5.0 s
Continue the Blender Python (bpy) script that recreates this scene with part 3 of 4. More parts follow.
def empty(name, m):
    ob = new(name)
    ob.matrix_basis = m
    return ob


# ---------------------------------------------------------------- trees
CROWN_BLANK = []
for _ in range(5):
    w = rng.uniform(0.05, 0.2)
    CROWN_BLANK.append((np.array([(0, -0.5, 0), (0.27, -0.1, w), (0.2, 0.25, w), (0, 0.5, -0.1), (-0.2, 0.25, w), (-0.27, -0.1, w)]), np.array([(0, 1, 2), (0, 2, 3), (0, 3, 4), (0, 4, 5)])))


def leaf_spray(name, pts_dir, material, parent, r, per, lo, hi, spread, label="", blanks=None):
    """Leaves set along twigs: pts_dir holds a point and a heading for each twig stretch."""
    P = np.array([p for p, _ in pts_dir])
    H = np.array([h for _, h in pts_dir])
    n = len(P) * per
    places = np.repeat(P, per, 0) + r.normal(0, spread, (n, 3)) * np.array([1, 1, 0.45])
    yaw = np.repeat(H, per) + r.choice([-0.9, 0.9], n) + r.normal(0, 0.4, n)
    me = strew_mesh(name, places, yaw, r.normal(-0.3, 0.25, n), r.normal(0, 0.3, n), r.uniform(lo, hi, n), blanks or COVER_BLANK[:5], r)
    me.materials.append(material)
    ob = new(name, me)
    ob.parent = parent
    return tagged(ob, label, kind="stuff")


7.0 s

Exercise prompt — Extract every record. Keep wording exact.

Finished exercise —
5.0 s
Continue the Blender Python (bpy) script that recreates this scene with part 3 of 4. More parts follow.
def empty(name, m):
    ob = new(name)
    ob.matrix_basis = m
    return ob


# ---------------------------------------------------------------- trees
CROWN_BLANK = []
for _ in range(5):
    w = rng.uniform(0.05, 0.2)
    CROWN_BLANK.append((np.array([(0, -0.5, 0), (0.27, -0.1, w), (0.2, 0.25, w), (0, 0.5, -0.1), (-0.2, 0.25, w), (-0.27, -0.1, w)]), np.array([(0, 1, 2), (0, 2, 3), (0, 3, 4), (0, 4, 5)])))


def leaf_spray(name, pts_dir, material, parent, r, per, lo, hi, spread, label="", blanks=None):
    """Leaves set along twigs: pts_dir holds a point and a heading for each twig stretch."""
    P = np.array([p for p, _ in pts_dir])
    H = np.array([h for _, h in pts_dir])
    n = len(P) * per
    places = np.repeat(P, per, 0) + r.normal(0, spread, (n, 3)) * np.array([1, 1, 0.45])
    yaw = np.repeat(H, per) + r.choice([-0.9, 0.9], n) + r.normal(0, 0.4, n)
    me = strew_mesh(name, places, yaw, r.normal(-0.3, 0.25, n), r.normal(0, 0.3, n), r.uniform(lo, hi, n), blanks or COVER_BLANK[:5], r)
    me.materials.append(material)
    ob = new(name, me)
    ob.parent = parent
    return tagged(ob, label, kind="stuff")


7.0 s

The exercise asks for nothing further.